China’s State Council Information Office on Sunday issued a white paper, Seeking Happiness for People: 70 Years of Progress on Human Rights in China, proclaiming that Chinese enjoy real democracy and the People’s Republic of China (PRC) has made regular contributions to the international cause of human rights.
The paper said that living a happy life is the primary human right, along with the rights to subsistence and development, and vowed that China would continue to uphold cultural diversity and work with the international community for progress in human rights worldwide.
As a work of satire, the paper is a minor masterpiece, but unfortunately for Chinese, the Chinese Communist Party (CCP) is not known for its sense of humor, so the only explanation for the paper’s ludicrous claims and proclamations is hubris.
The paper was simply the latest piece of pro-party propaganda ahead of Tuesday’s celebrations to mark the PRC’s 70th anniversary, key because by reaching 70, the PRC would have surpassed its old ally and nemesis, the Soviet Union, which only made it to 69.
China has undoubtedly progressed economically over the past 70 years and vast numbers of Chinese are living substantially improved lives, materially speaking, than their parents and grandparents even dreamed of — but at what cost?
How much more developed, how much better off would the nation be without the damage and wounds inflicted by the CCP in its quest for power and prestige, and its rampant paranoia?
Think of the tens of millions who died of starvation during the Great Famine of 1959 to 1961, thanks to the CCP’s policies under Mao Zedong’s (毛澤東) Great Leap Forward; the untold numbers killed during the purges of the Cultural Revolution; the Tiananmen Square Massacre and related killings and imprisonments; the hundreds of thousands of farmers who caught HIV in the early 1990s from the government’s primitive — and profit-driven — blood and plasma collection drives; the number of academics, scientists, physicians, lawyers, writers and students who could have contributed to the nation had they not fallen foul of the CCP by criticizing its policies or standing up for the rights enshrined in the constitution.

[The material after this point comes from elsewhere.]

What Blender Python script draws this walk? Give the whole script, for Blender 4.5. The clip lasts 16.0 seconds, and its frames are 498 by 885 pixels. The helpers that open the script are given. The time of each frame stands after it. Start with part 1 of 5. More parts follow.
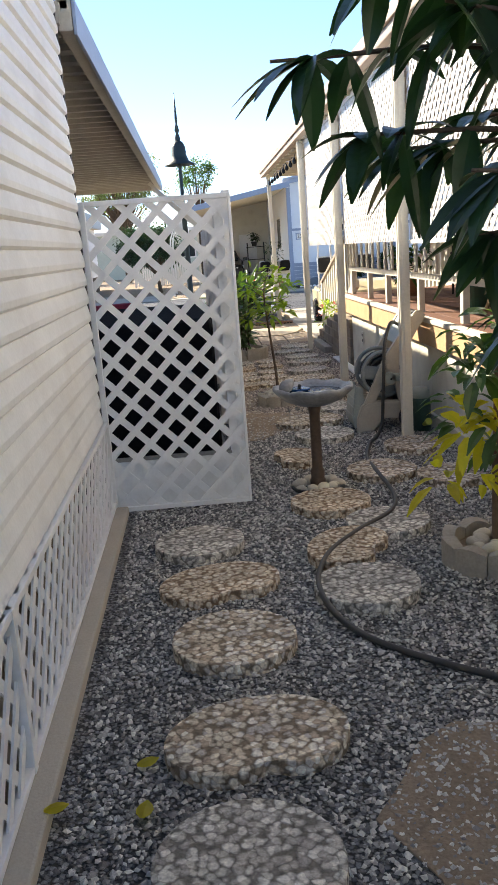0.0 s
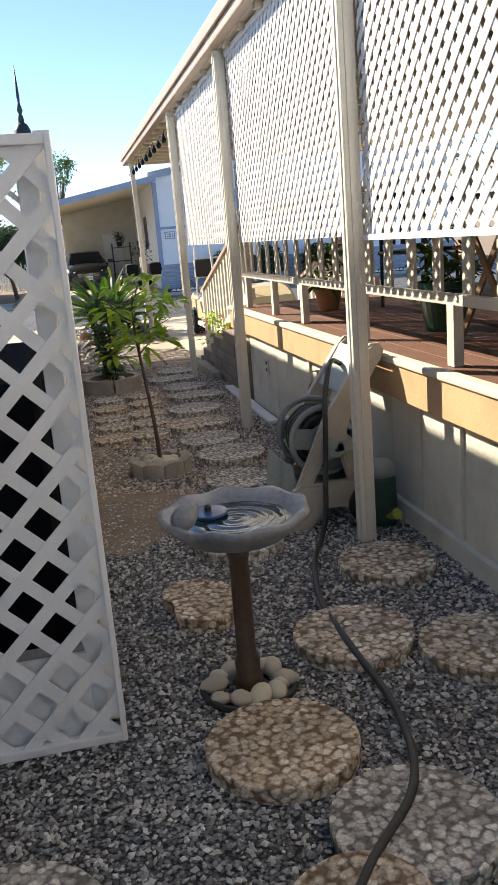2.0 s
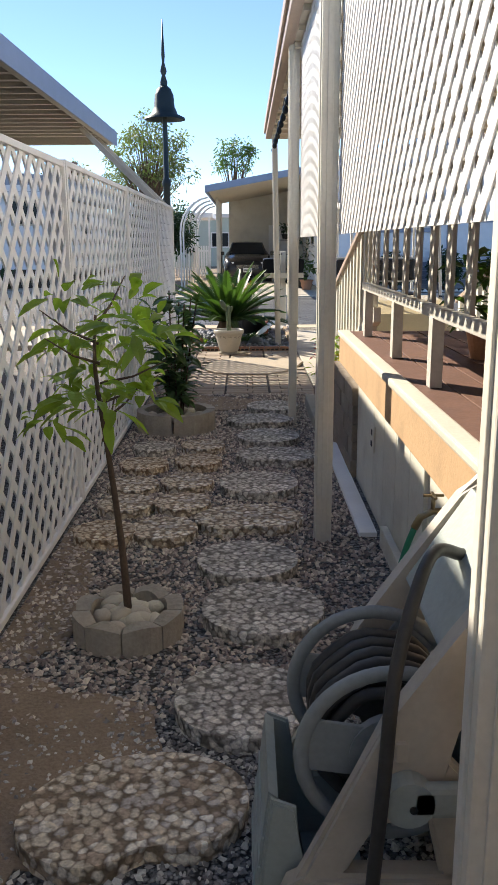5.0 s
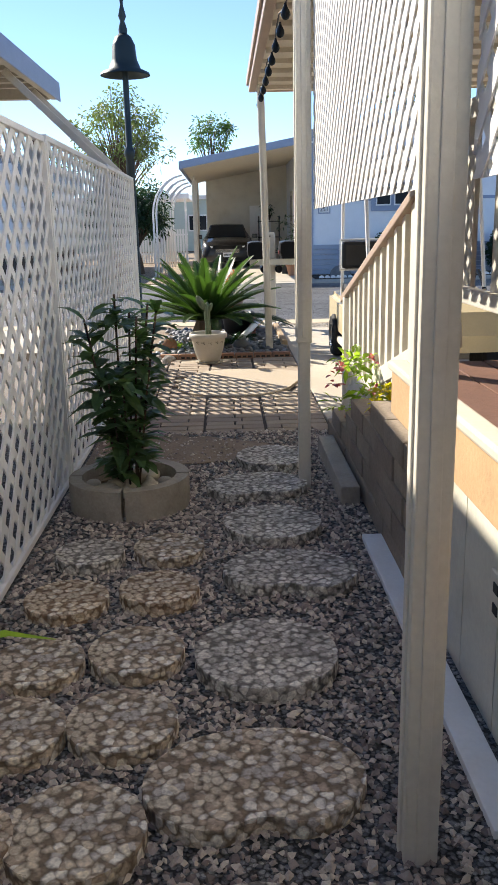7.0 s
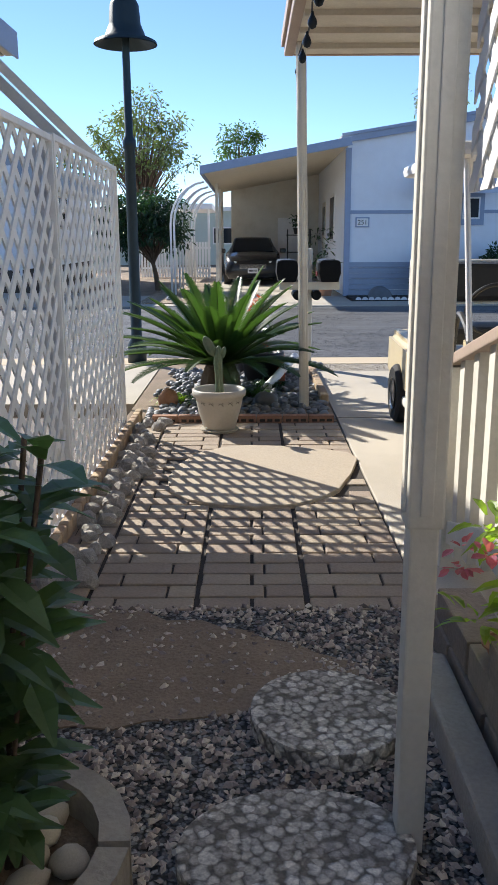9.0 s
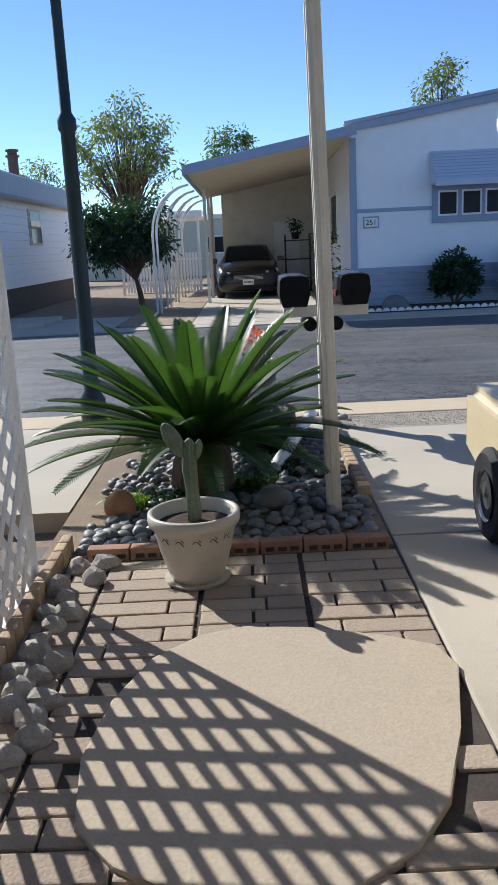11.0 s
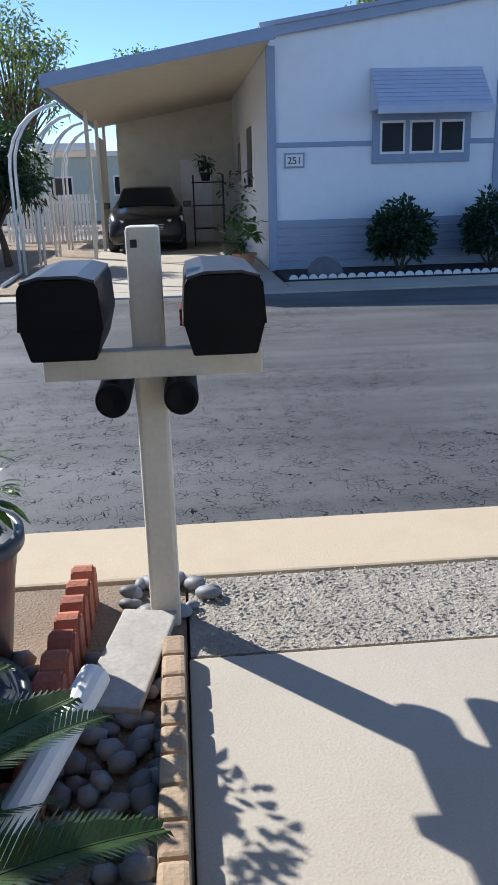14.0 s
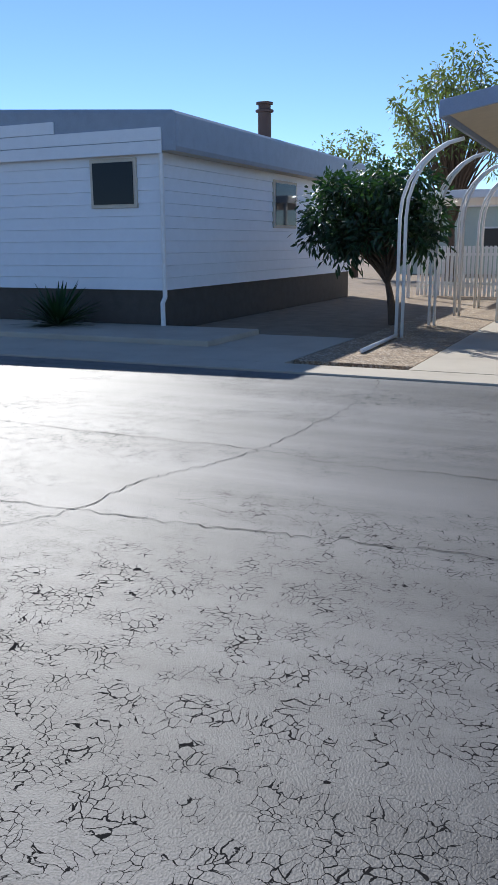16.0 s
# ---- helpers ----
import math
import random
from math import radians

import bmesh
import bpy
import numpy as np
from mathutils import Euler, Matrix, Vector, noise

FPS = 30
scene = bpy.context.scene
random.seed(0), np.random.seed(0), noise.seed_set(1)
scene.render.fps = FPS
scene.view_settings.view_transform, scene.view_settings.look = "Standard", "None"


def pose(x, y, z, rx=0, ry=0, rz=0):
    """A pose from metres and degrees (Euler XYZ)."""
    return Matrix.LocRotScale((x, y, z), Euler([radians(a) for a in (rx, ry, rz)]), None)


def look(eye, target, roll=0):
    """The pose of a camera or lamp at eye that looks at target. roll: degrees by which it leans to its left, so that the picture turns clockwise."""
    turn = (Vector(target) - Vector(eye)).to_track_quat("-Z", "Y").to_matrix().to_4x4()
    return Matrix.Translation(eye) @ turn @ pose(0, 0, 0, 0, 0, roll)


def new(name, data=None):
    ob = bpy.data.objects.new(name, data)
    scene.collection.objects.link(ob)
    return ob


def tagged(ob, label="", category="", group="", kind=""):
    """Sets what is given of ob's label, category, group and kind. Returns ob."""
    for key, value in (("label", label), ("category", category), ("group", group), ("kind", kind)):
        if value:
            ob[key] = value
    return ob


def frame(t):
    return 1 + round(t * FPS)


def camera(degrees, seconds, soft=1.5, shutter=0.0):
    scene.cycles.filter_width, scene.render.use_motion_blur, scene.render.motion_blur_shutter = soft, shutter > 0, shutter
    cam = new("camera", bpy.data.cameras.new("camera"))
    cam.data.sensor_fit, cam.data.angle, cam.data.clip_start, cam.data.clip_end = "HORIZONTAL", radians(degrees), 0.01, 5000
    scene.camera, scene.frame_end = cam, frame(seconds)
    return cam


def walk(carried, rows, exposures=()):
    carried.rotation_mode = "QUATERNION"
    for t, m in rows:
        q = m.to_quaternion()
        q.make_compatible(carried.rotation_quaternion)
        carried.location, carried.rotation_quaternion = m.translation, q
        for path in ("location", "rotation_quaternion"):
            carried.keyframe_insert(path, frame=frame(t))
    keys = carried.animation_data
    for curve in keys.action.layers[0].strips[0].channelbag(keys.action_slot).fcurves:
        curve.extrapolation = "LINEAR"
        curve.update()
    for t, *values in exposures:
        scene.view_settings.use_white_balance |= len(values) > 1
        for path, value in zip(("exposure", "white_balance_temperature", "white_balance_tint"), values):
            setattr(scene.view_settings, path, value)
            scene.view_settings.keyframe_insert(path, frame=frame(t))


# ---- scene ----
cam = camera(33.8, 16.0)
PATH = [
    (0, (1.823, -0.273, 1.51), (1.915, 1.671, 1.048), -4.2),
    (0.5, (1.88, 0.38, 1.506), (2.051, 2.305, 0.992), -2.7),
    (1, (1.887, 0.988, 1.498), (2.084, 2.906, 0.966), -3.2),
    (1.5, (1.977, 1.562, 1.499), (2.258, 3.475, 0.99), -4.3),
    (2, (2.03, 2.17, 1.511), (2.42, 4.071, 1.026), -4.7),
    (2.5, (2.114, 2.725, 1.512), (2.624, 4.599, 1.033), -4.3),
    (3, (2.231, 3.24, 1.495), (2.854, 5.072, 0.99), -3.3),
    (3.5, (2.373, 3.634, 1.471), (2.935, 5.482, 0.954), -3.5),
    (4, (2.668, 3.987, 1.467), (2.967, 5.91, 1.009), -0.5),
    (4.5, (2.935, 4.376, 1.446), (3.056, 6.319, 0.987), 0.3),
    (4.7, (2.974, 4.507, 1.446), (2.994, 6.452, 0.981), 0.1),
    (6.8, (2.944, 6.757, 1.365), (2.945, 8.691, 0.854), -1.8),
    (7, (2.943, 7.006, 1.404), (2.988, 8.939, 0.891), -1.3),
    (7.5, (3.044, 7.611, 1.394), (3.087, 9.545, 0.884), -1.0),
    (8, (3.033, 8.282, 1.4), (3.017, 10.217, 0.895), -2.1),
    (8.5, (3.016, 8.954, 1.367), (3.004, 10.893, 0.878), -1.0),
    (8.7, (2.979, 9.233, 1.383), (2.969, 11.173, 0.897), -0.2),
    (10.8, (3.045, 12.044, 1.408), (3.06, 13.991, 0.95), -2.4),
    (11, (3.02, 12.289, 1.407), (3.004, 14.234, 0.942), -2.8),
    (11.5, (2.995, 12.89, 1.478), (3.026, 14.833, 1.003), -5.2),
    (12, (3.12, 13.487, 1.468), (3.15, 15.418, 0.948), -2.7),
    (12.5, (3.268, 14.13, 1.44), (3.232, 16.052, 0.889), -1.9),
    (13, (3.438, 14.756, 1.424), (3.551, 16.668, 0.847), -1.4),
    (13.5, (3.539, 15.481, 1.406), (3.703, 17.383, 0.808), -2.3),
    (14, (3.691, 16.218, 1.397), (3.843, 18.121, 0.8), -1.6),
    (14.5, (3.856, 16.948, 1.397), (3.954, 18.854, 0.801), -0.7),
    (15, (4.085, 17.738, 1.42), (4.167, 19.655, 0.854), 0.7),
    (15.5, (4.178, 18.364, 1.39), (4.004, 20.296, 0.905), 1.2),
    (16, (4.089, 19.041, 1.39), (3.277, 20.807, 0.919), -0.4),
]
walk(cam, [(t, look(eye, target, roll)) for t, eye, target, roll in PATH],
     exposures=[(0, 1.6, 7300, 10), (2, 1.25, 7200, 10), (3.5, 1.0, 7000, 10), (4.7, 1.0, 6800, 10), (7, 1.1, 6700, 10), (8.7, 0.9, 6300, 10), (11, 0.5, 5950, 10), (12.7, 0.92, 6000, 10), (13.5, 0.82, 5950, 10), (14.2, 0.64, 5950, 10), (15.5, 0.68, 6000, 10), (16, 0.34, 5950, 10)])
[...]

This month there have been several reminders of the human cost of this progress — and not just in Hong Kong: the footage showing hundreds of blindfolded and shackled men, believed to be Uighurs and other minorities, being transferred by train in Xinjiang; the death in custody of 38-year-old activist Wang Meiyu (王美余), who was arrested in July after calling on the president and premier to resign, and whose body showed clear signs of torture; and the loss of Wang Shuping (王淑平), who died in the US last Saturday at the age of 59, having been driven into exile after exposing the spread of hepatitis C and HIV among poor villagers through plasma drives in the early 1990s.
Her resolve to tell the truth cost Wang Shuping her job, first marriage and her home, but she later told interviewers that the price had been worth it because she had “helped save the lives of thousands and thousands of people” — a sentiment undoubtedly shared by many of the CCP’s critics over the decades who were silenced by prison terms, death or both.
The Great Firewall and other censorship efforts have been in overdrive this year because of the anniversary, but what the CCP has, perhaps, failed to realize is that technology is a double-edged sword.
It has given the party ever-more intrusive tools by which to try to control its people, but it has also made it easier for academics, analysts and the average person to investigate and find evidence of the CCP’s machinations and crimes against humanity.
As so many times in the past, the CCP has been hoisted by its own petard, to quote the Bard.